■ **What is required**
Copy the data that follows, character for character, minus the pictures.

■ **Exercise data**

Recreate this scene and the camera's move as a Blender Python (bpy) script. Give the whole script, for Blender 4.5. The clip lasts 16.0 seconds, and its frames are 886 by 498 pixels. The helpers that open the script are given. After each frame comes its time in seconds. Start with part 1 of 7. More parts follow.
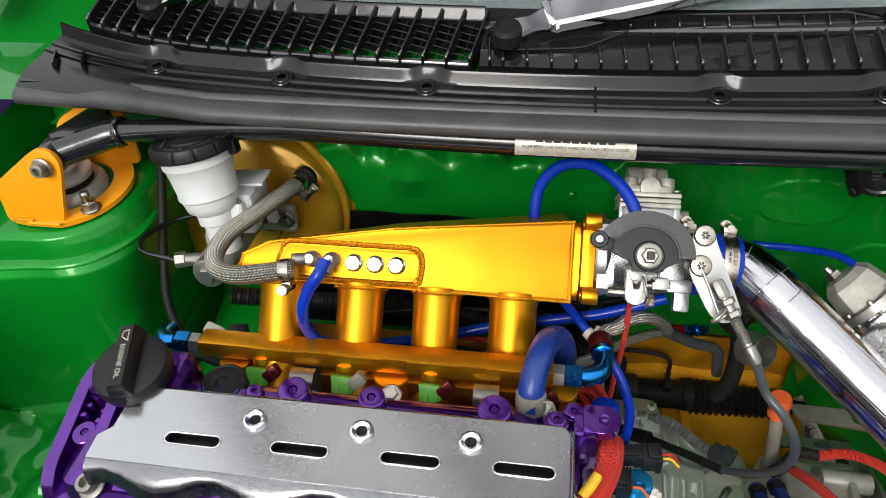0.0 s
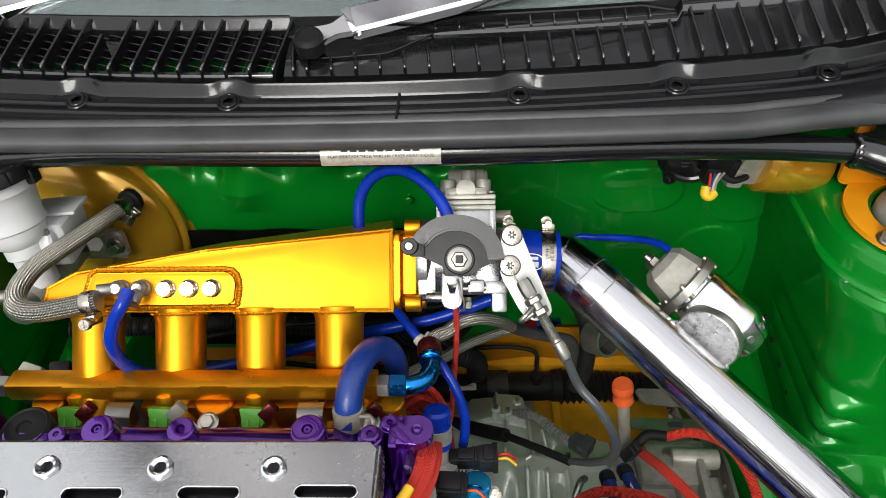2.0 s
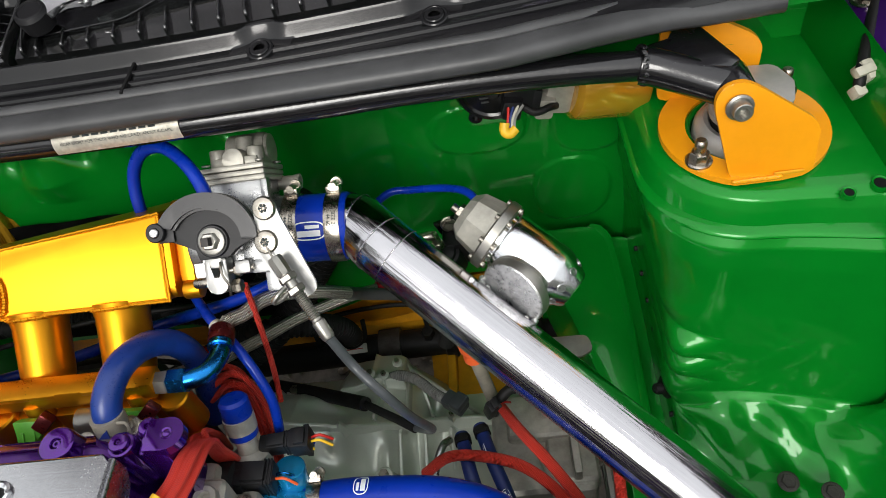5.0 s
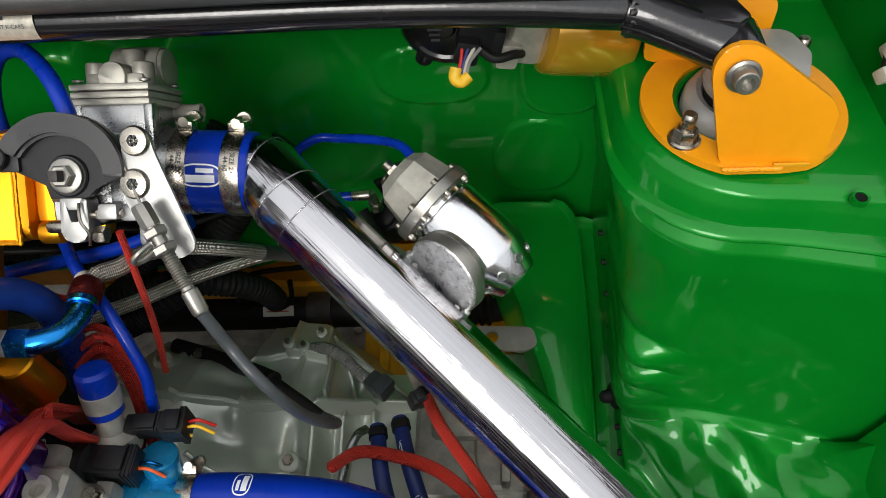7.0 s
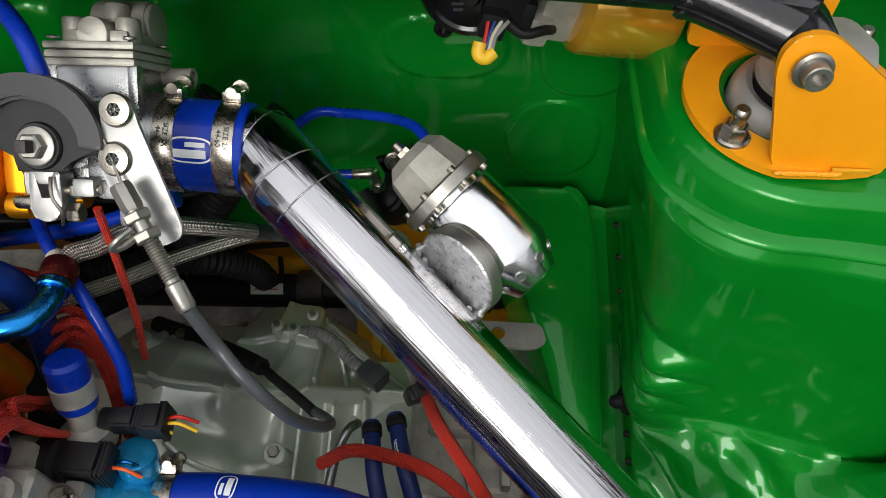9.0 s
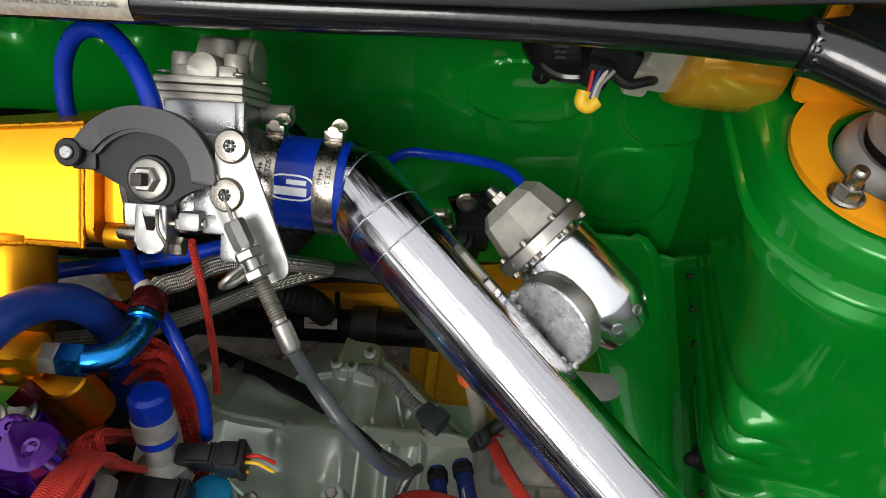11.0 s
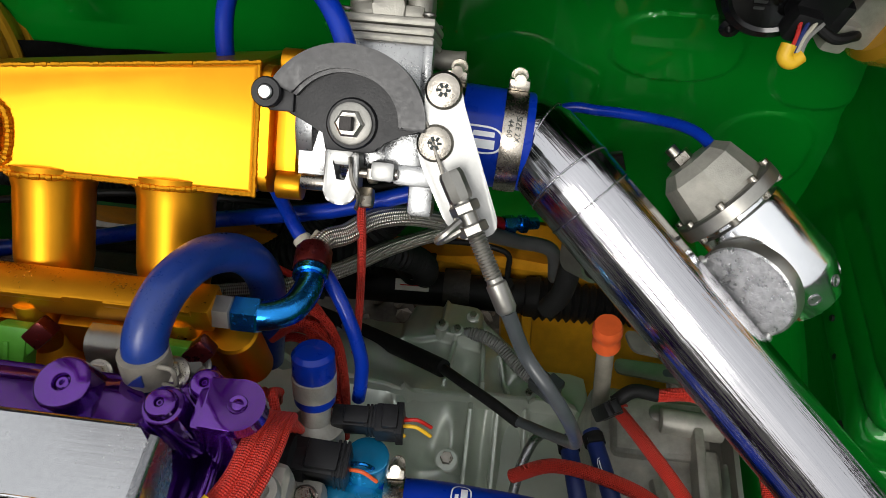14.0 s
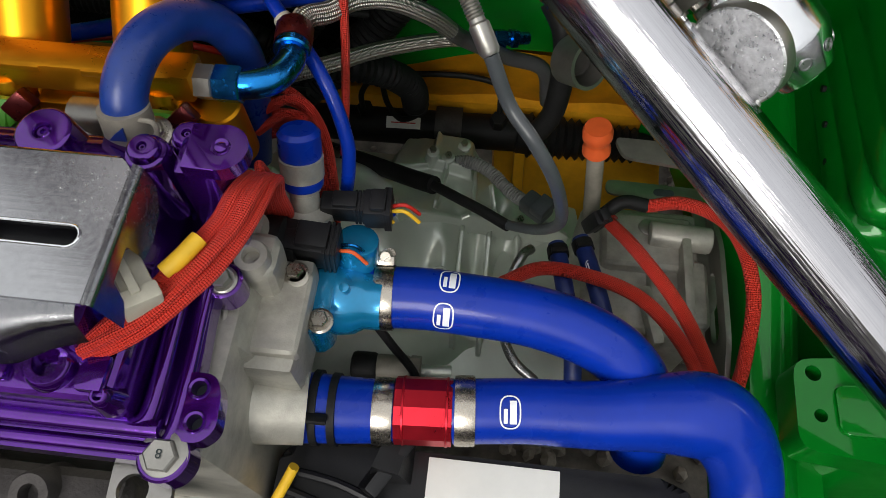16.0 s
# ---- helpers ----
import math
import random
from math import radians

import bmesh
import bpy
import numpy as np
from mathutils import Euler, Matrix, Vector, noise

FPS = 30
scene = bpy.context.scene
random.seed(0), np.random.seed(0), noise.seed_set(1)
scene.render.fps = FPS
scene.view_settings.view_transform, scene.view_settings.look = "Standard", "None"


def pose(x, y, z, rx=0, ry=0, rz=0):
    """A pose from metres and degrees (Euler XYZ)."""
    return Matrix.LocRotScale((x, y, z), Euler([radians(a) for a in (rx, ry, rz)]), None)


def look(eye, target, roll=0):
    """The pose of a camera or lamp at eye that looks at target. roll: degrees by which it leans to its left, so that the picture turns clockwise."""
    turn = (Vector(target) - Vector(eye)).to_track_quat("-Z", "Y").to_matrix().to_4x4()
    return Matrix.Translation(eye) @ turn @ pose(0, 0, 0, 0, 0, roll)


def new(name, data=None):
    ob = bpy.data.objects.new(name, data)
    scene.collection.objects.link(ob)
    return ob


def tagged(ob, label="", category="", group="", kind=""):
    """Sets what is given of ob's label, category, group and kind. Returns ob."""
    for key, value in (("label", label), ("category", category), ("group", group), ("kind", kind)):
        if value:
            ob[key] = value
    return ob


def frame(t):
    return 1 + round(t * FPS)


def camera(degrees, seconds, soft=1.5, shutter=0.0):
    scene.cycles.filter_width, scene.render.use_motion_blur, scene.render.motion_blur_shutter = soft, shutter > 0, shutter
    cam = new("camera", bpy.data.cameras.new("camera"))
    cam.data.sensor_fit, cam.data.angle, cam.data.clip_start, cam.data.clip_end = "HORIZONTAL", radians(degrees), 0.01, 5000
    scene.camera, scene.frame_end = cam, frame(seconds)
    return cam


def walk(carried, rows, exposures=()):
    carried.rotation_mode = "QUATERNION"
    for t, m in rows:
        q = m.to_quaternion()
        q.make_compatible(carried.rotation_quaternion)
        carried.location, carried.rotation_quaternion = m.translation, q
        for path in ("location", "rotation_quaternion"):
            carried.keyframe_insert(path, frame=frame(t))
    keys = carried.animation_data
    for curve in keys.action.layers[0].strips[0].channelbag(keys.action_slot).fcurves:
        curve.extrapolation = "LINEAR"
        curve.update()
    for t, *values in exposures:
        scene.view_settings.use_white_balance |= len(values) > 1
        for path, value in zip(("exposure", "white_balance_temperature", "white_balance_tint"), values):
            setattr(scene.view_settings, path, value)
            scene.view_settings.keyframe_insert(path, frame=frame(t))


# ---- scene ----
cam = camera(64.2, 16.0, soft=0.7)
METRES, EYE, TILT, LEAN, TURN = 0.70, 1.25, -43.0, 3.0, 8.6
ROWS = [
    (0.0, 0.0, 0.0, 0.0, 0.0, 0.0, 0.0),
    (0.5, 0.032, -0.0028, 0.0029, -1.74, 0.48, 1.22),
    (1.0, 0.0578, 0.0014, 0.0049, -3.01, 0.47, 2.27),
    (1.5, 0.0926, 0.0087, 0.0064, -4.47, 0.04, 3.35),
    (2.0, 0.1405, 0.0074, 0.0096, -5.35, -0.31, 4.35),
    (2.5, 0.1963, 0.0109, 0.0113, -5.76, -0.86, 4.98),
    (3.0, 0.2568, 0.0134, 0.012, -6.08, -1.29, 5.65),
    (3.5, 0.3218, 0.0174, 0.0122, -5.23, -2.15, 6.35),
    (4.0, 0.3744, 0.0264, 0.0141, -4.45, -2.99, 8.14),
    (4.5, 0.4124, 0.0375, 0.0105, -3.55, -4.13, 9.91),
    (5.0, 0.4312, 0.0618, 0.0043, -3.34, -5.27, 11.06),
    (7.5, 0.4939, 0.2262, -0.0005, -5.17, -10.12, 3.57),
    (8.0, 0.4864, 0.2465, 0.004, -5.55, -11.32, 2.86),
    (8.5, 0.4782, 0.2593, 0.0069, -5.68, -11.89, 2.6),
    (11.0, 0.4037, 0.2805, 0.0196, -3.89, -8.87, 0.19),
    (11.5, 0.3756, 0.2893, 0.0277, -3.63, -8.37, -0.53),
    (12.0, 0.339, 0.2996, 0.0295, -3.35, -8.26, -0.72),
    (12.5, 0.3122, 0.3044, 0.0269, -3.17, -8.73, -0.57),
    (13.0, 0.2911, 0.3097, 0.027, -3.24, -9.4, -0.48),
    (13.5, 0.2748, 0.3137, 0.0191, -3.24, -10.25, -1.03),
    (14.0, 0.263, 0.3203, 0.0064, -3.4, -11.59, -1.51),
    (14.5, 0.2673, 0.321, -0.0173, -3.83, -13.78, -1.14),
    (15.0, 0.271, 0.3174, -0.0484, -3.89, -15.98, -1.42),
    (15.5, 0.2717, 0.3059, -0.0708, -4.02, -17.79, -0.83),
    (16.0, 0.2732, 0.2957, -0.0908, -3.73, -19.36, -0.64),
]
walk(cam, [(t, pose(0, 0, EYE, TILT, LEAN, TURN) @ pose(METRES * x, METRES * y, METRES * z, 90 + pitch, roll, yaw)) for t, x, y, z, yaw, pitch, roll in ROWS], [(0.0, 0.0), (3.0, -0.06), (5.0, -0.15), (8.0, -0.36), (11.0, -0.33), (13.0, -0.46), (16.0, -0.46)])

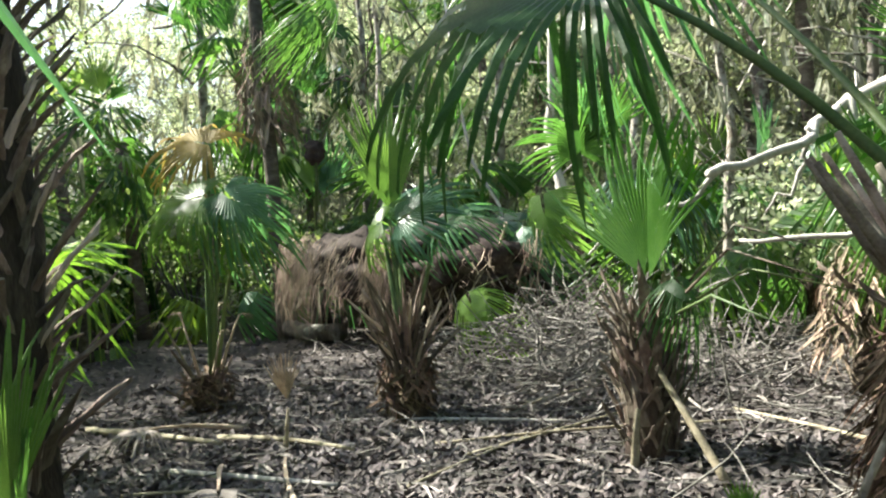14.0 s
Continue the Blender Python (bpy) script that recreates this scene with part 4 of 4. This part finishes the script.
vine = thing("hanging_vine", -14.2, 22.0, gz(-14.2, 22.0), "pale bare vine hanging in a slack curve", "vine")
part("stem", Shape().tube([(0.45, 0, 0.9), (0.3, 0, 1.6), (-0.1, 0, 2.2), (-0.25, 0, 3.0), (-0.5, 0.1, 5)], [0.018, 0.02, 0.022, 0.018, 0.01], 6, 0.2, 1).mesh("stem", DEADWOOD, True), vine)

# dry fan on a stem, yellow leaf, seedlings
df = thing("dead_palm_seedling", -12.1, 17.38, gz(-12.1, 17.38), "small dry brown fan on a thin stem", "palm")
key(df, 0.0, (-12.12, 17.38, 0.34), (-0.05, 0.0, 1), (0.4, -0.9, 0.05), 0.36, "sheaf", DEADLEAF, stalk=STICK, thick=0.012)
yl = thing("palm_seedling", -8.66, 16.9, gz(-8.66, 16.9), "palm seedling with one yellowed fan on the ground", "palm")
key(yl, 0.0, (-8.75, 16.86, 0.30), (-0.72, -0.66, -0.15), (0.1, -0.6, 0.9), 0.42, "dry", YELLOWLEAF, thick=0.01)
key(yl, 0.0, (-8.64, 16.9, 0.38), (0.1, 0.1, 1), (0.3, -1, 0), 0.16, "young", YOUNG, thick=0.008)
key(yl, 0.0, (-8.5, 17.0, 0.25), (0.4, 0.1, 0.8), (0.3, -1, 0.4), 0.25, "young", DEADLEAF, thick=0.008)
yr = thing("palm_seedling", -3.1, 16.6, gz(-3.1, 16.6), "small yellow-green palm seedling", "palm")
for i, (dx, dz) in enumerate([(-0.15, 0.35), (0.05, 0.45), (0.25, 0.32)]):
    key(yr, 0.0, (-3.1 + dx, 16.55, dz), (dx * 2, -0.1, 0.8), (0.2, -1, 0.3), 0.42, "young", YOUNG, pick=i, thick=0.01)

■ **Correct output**
Recreate this scene and the camera's move as a Blender Python (bpy) script. Give the whole script, for Blender 4.5. The clip lasts 16.0 seconds, and its frames are 886 by 498 pixels. The helpers that open the script are given. After each frame comes its time in seconds. Start with part 1 of 7. More parts follow.
0.0 s
2.0 s
5.0 s
7.0 s
9.0 s
11.0 s
14.0 s
16.0 s
# ---- helpers ----
import math
import random
from math import radians

import bmesh
import bpy
import numpy as np
from mathutils import Euler, Matrix, Vector, noise

FPS = 30
scene = bpy.context.scene
random.seed(0), np.random.seed(0), noise.seed_set(1)
scene.render.fps = FPS
scene.view_settings.view_transform, scene.view_settings.look = "Standard", "None"


def pose(x, y, z, rx=0, ry=0, rz=0):
    """A pose from metres and degrees (Euler XYZ)."""
    return Matrix.LocRotScale((x, y, z), Euler([radians(a) for a in (rx, ry, rz)]), None)


def look(eye, target, roll=0):
    """The pose of a camera or lamp at eye that looks at target. roll: degrees by which it leans to its left, so that the picture turns clockwise."""
    turn = (Vector(target) - Vector(eye)).to_track_quat("-Z", "Y").to_matrix().to_4x4()
    return Matrix.Translation(eye) @ turn @ pose(0, 0, 0, 0, 0, roll)


def new(name, data=None):
    ob = bpy.data.objects.new(name, data)
    scene.collection.objects.link(ob)
    return ob


def tagged(ob, label="", category="", group="", kind=""):
    """Sets what is given of ob's label, category, group and kind. Returns ob."""
    for key, value in (("label", label), ("category", category), ("group", group), ("kind", kind)):
        if value:
            ob[key] = value
    return ob


def frame(t):
    return 1 + round(t * FPS)


def camera(degrees, seconds, soft=1.5, shutter=0.0):
    scene.cycles.filter_width, scene.render.use_motion_blur, scene.render.motion_blur_shutter = soft, shutter > 0, shutter
    cam = new("camera", bpy.data.cameras.new("camera"))
    cam.data.sensor_fit, cam.data.angle, cam.data.clip_start, cam.data.clip_end = "HORIZONTAL", radians(degrees), 0.01, 5000
    scene.camera, scene.frame_end = cam, frame(seconds)
    return cam


def walk(carried, rows, exposures=()):
    carried.rotation_mode = "QUATERNION"
    for t, m in rows:
        q = m.to_quaternion()
        q.make_compatible(carried.rotation_quaternion)
        carried.location, carried.rotation_quaternion = m.translation, q
        for path in ("location", "rotation_quaternion"):
            carried.keyframe_insert(path, frame=frame(t))
    keys = carried.animation_data
    for curve in keys.action.layers[0].strips[0].channelbag(keys.action_slot).fcurves:
        curve.extrapolation = "LINEAR"
        curve.update()
    for t, *values in exposures:
        scene.view_settings.use_white_balance |= len(values) > 1
        for path, value in zip(("exposure", "white_balance_temperature", "white_balance_tint"), values):
            setattr(scene.view_settings, path, value)
            scene.view_settings.keyframe_insert(path, frame=frame(t))


# ---- scene ----
cam = camera(64.2, 16.0, soft=0.7)
METRES, EYE, TILT, LEAN, TURN = 0.70, 1.25, -43.0, 3.0, 8.6
ROWS = [
    (0.0, 0.0, 0.0, 0.0, 0.0, 0.0, 0.0),
    (0.5, 0.032, -0.0028, 0.0029, -1.74, 0.48, 1.22),
    (1.0, 0.0578, 0.0014, 0.0049, -3.01, 0.47, 2.27),
    (1.5, 0.0926, 0.0087, 0.0064, -4.47, 0.04, 3.35),
    (2.0, 0.1405, 0.0074, 0.0096, -5.35, -0.31, 4.35),
    (2.5, 0.1963, 0.0109, 0.0113, -5.76, -0.86, 4.98),
    (3.0, 0.2568, 0.0134, 0.012, -6.08, -1.29, 5.65),
    (3.5, 0.3218, 0.0174, 0.0122, -5.23, -2.15, 6.35),
    (4.0, 0.3744, 0.0264, 0.0141, -4.45, -2.99, 8.14),
    (4.5, 0.4124, 0.0375, 0.0105, -3.55, -4.13, 9.91),
    (5.0, 0.4312, 0.0618, 0.0043, -3.34, -5.27, 11.06),
    (7.5, 0.4939, 0.2262, -0.0005, -5.17, -10.12, 3.57),
    (8.0, 0.4864, 0.2465, 0.004, -5.55, -11.32, 2.86),
    (8.5, 0.4782, 0.2593, 0.0069, -5.68, -11.89, 2.6),
    (11.0, 0.4037, 0.2805, 0.0196, -3.89, -8.87, 0.19),
    (11.5, 0.3756, 0.2893, 0.0277, -3.63, -8.37, -0.53),
    (12.0, 0.339, 0.2996, 0.0295, -3.35, -8.26, -0.72),
    (12.5, 0.3122, 0.3044, 0.0269, -3.17, -8.73, -0.57),
    (13.0, 0.2911, 0.3097, 0.027, -3.24, -9.4, -0.48),
    (13.5, 0.2748, 0.3137, 0.0191, -3.24, -10.25, -1.03),
    (14.0, 0.263, 0.3203, 0.0064, -3.4, -11.59, -1.51),
    (14.5, 0.2673, 0.321, -0.0173, -3.83, -13.78, -1.14),
    (15.0, 0.271, 0.3174, -0.0484, -3.89, -15.98, -1.42),
    (15.5, 0.2717, 0.3059, -0.0708, -4.02, -17.79, -0.83),
    (16.0, 0.2732, 0.2957, -0.0908, -3.73, -19.36, -0.64),
]
walk(cam, [(t, pose(0, 0, EYE, TILT, LEAN, TURN) @ pose(METRES * x, METRES * y, METRES * z, 90 + pitch, roll, yaw)) for t, x, y, z, yaw, pitch, roll in ROWS], [(0.0, 0.0), (3.0, -0.06), (5.0, -0.15), (8.0, -0.36), (11.0, -0.33), (13.0, -0.46), (16.0, -0.46)])

14.0 s
Continue the Blender Python (bpy) script that recreates this scene with part 4 of 4. This part finishes the script.
vine = thing("hanging_vine", -14.2, 22.0, gz(-14.2, 22.0), "pale bare vine hanging in a slack curve", "vine")
part("stem", Shape().tube([(0.45, 0, 0.9), (0.3, 0, 1.6), (-0.1, 0, 2.2), (-0.25, 0, 3.0), (-0.5, 0.1, 5)], [0.018, 0.02, 0.022, 0.018, 0.01], 6, 0.2, 1).mesh("stem", DEADWOOD, True), vine)

# dry fan on a stem, yellow leaf, seedlings
df = thing("dead_palm_seedling", -12.1, 17.38, gz(-12.1, 17.38), "small dry brown fan on a thin stem", "palm")
key(df, 0.0, (-12.12, 17.38, 0.34), (-0.05, 0.0, 1), (0.4, -0.9, 0.05), 0.36, "sheaf", DEADLEAF, stalk=STICK, thick=0.012)
yl = thing("palm_seedling", -8.66, 16.9, gz(-8.66, 16.9), "palm seedling with one yellowed fan on the ground", "palm")
key(yl, 0.0, (-8.75, 16.86, 0.30), (-0.72, -0.66, -0.15), (0.1, -0.6, 0.9), 0.42, "dry", YELLOWLEAF, thick=0.01)
key(yl, 0.0, (-8.64, 16.9, 0.38), (0.1, 0.1, 1), (0.3, -1, 0), 0.16, "young", YOUNG, thick=0.008)
key(yl, 0.0, (-8.5, 17.0, 0.25), (0.4, 0.1, 0.8), (0.3, -1, 0.4), 0.25, "young", DEADLEAF, thick=0.008)
yr = thing("palm_seedling", -3.1, 16.6, gz(-3.1, 16.6), "small yellow-green palm seedling", "palm")
for i, (dx, dz) in enumerate([(-0.15, 0.35), (0.05, 0.45), (0.25, 0.32)]):
    key(yr, 0.0, (-3.1 + dx, 16.55, dz), (dx * 2, -0.1, 0.8), (0.2, -1, 0.3), 0.42, "young", YOUNG, pick=i, thick=0.01)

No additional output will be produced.